On Friday, City Attorney Mike Feuer held a press conference about the recent rise in hate crimes and hate speech across the country, and last weekend's tragedy in Charlottesville. The city attorney strongly condemned President Trump during his speech, saying that Trump has "helped to normalize, embolden and give license to the neo-Nazis" and other hate groups currently surging across the country. Feuer also revealed that hate crimes and hate incidents in the city of Los Angeles have increased starkly over the past year, although the actual numbers remain relatively low.
"In our office, the raw and absolute numbers of hate crimes that have been reported to us for us to investigate have gone up by a factor of three in the past year," Feuer said, adding that "the absolute numbers remain low."
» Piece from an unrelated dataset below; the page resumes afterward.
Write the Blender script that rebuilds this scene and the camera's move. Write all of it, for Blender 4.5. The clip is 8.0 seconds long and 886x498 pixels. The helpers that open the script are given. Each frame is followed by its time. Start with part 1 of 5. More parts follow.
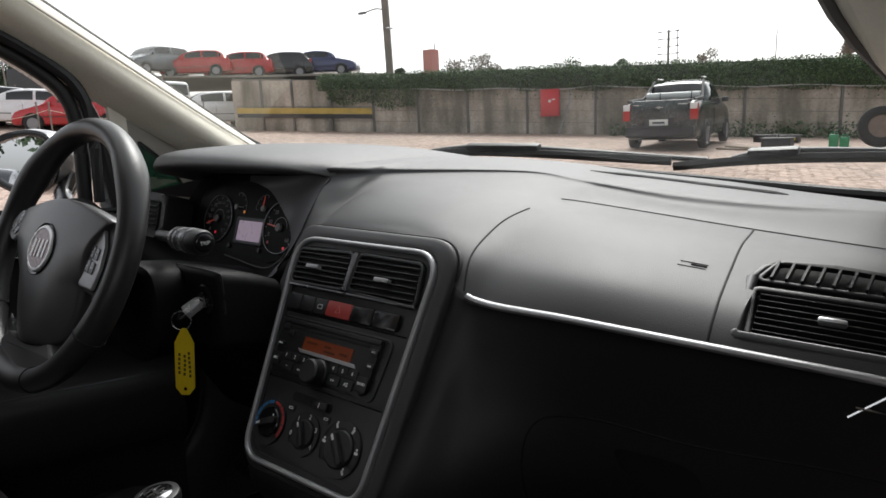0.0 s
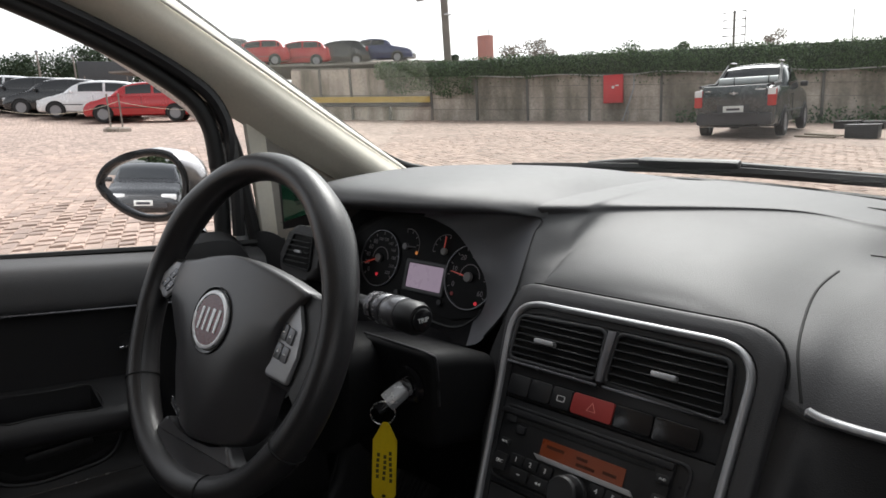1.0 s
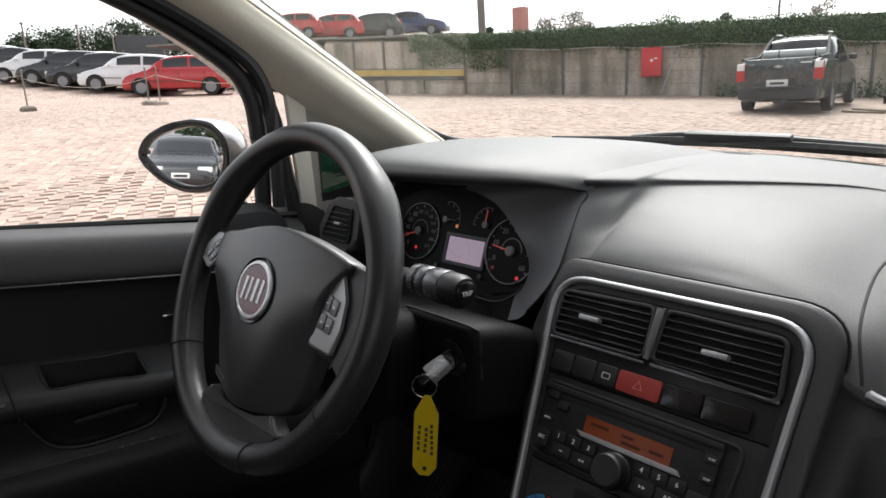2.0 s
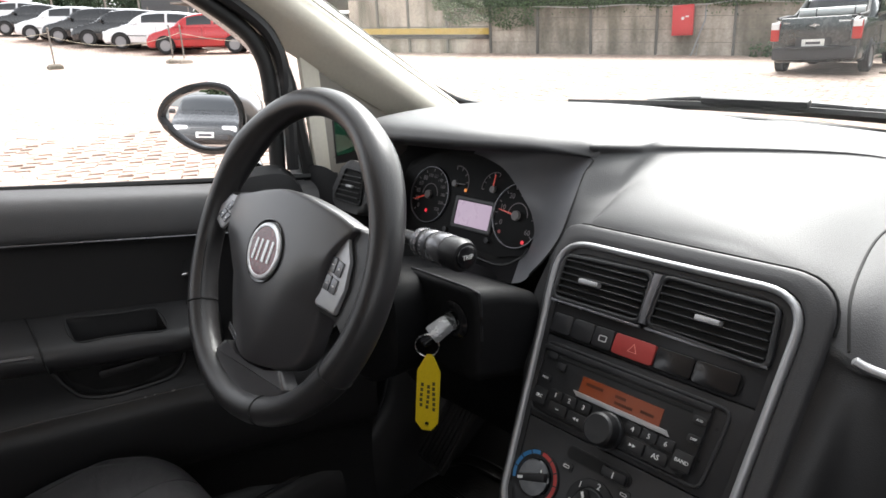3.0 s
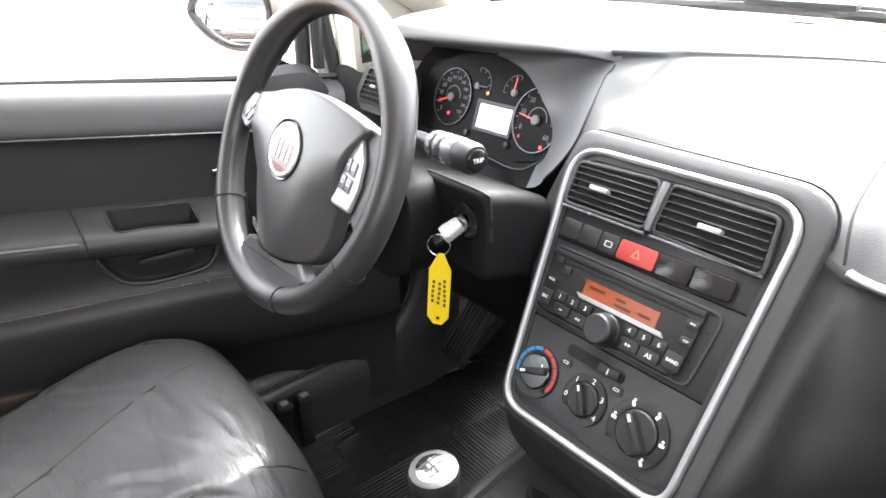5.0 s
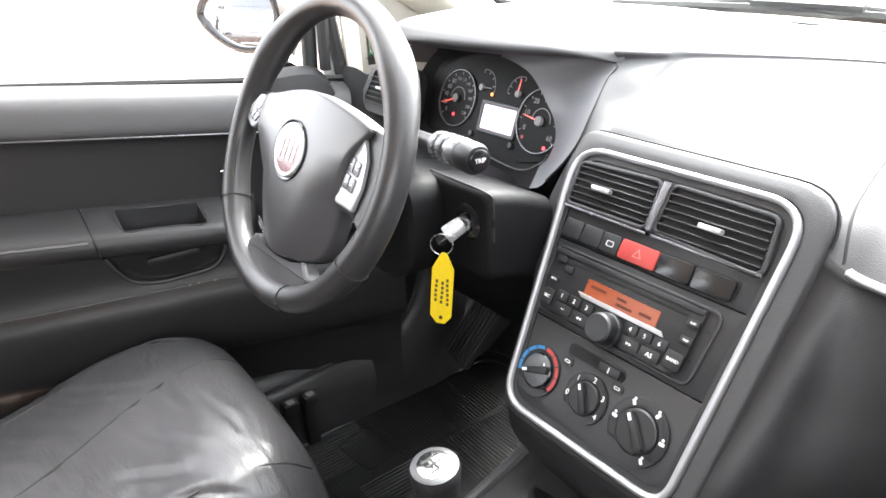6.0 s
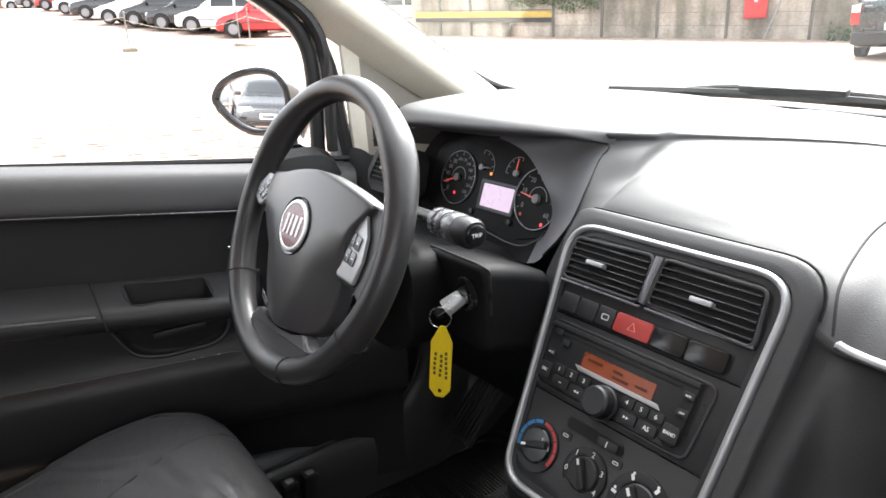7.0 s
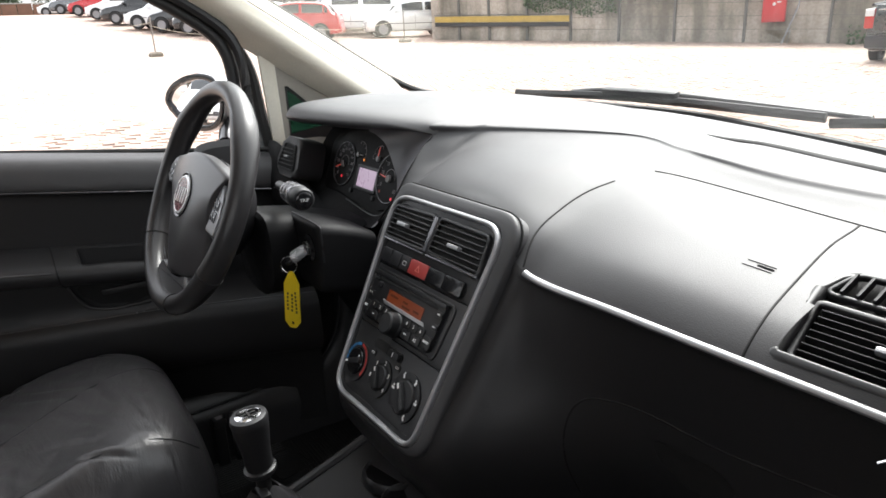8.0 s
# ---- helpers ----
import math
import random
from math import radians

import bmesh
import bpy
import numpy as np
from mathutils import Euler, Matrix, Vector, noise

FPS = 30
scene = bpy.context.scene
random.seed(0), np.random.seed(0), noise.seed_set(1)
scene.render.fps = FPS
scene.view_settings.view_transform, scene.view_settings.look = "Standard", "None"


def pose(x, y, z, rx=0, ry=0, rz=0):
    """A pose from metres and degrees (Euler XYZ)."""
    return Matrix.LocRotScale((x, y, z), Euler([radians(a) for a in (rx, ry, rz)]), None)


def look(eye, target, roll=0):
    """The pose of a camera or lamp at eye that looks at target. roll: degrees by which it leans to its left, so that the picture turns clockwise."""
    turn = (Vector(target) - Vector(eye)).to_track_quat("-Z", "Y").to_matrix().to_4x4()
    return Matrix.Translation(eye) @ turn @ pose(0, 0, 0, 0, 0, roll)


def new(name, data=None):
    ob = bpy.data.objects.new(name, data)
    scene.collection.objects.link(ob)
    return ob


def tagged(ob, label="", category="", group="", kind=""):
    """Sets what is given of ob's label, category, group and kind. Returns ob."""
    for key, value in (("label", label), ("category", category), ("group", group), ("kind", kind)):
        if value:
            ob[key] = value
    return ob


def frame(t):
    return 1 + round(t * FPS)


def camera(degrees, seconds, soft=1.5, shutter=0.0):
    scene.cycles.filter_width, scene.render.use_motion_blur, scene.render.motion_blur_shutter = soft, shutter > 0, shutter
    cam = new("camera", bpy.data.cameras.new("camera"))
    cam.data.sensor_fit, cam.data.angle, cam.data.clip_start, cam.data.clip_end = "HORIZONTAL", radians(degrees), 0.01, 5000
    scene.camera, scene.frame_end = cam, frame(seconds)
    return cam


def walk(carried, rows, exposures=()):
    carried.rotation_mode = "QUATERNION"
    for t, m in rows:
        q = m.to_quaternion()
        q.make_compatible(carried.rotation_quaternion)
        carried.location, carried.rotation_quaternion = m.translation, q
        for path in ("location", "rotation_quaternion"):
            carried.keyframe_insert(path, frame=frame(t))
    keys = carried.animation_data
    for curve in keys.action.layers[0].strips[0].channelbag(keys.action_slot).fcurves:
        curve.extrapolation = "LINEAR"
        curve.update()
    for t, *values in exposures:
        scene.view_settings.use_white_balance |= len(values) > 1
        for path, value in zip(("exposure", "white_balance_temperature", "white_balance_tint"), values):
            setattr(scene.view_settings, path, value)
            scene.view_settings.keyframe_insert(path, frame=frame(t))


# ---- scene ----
cam = camera(68.1, 8.0, soft=1.6)
PATH = [
    (0, 0.6206, -0.5421, 1.1139, 78.89, 2.36, 39.63),
    (0.5, 0.4405, -0.5290, 1.1248, 79.64, 2.79, 42.89),
    (1, 0.3153, -0.5261, 1.1712, 77.96, 2.85, 44.08),
    (1.5, 0.2948, -0.5289, 1.1719, 78.21, 2.94, 45.15),
    (2, 0.2993, -0.5283, 1.1670, 75.93, 2.80, 46.91),
    (2.2, 0.3044, -0.5254, 1.1714, 73.35, 2.83, 47.68),
    (3.5, 0.3348, -0.5241, 1.1733, 72.05, 2.67, 49.82),
    (4, 0.3419, -0.5281, 1.1742, 67.05, 2.54, 50.92),
    (4.5, 0.3501, -0.5166, 1.1780, 64.80, 2.57, 52.10),
    (6, 0.3684, -0.5144, 1.1774, 64.68, 2.55, 53.53),
    (6.5, 0.3685, -0.5119, 1.1760, 66.45, 2.75, 54.02),
    (7, 0.3893, -0.5172, 1.1784, 71.58, 2.67, 54.21),
    (7.5, 0.4911, -0.5197, 1.1951, 71.88, 2.56, 55.25),
    (8, 0.7264, -0.4408, 1.1831, 71.99, 2.82, 56.35),
]
EXPOSURES = [(0, 1.05), (1.5, 1.3), (2.0, 1.5), (2.2, 1.8), (3.5, 2.5), (4.0, 3.25), (4.5, 4.3), (6.0, 4.5), (6.5, 4.5), (7.0, 3.15), (7.5, 2.65), (8.0, 2.3)]
walk(cam, [(t, pose(x, y, z, a, b, c)) for t, x, y, z, a, b, c in PATH], EXPOSURES)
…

The L.A. City Attorney's office received and reviewed 32 hate crime/hate incident investigations between January 1, 2017 and August 17, 2017, which is almost three times as many incidents as during roughly the same period last year. Those 32 incidents mark an 190.9% increase over the 11 hate crime/hate incidents that were reviewed by the office from January 1, 2016 to August 31, 2016.
#news: "#'s of #hatecrimes have gone up but I also suspect a big UNDER-reporting due to the environment the #trump #whitehouse has created"
— The Office of Mike Feuer, L.A. City Attorney (@CityAttorneyLA) August 18, 2017
The increase could actually be even higher because of potential underreporting, which Feuer attributes to the climate of fear created by the Trump administration. "I very strongly suspect that there has been a tremendous amount of underreporting of hate crime allegations because of the atmosphere that this administration has created among immigrant communities, in the Muslim American community," Feuer said.
Of those 32 incidents between January of this year and now, nine of those incidents were ultimately filed by Special Trials as non-hate crime prosecutions (vandalism, assault, etc.) and one incident was filed and convicted as a hate crime. Several remain under filing review. The City Attorney's office also only deals with misdemeanors; felony crimes would be handled by the Los Angeles County District Attorney. The District Attorney's office was not immediately able to provide information on whether they had seen a rise in hate crimes so far this year. We will update this story when more information becomes available.
City Attorney Mike Feuer speaking on Charlottesville, anti-semitism, hate crimes and where we go from here https://t.co/hDhFIwVKhq
— Julia Wick (@sherlyholmes) August 18, 2017
"The largest concentration of white supremacist gangs is in California, not the deep south," Feuer said on Friday, echoing a recent Southern Poverty Law Center report that awarded California the ignominious honor of having the most hate active groups of any state in the nation.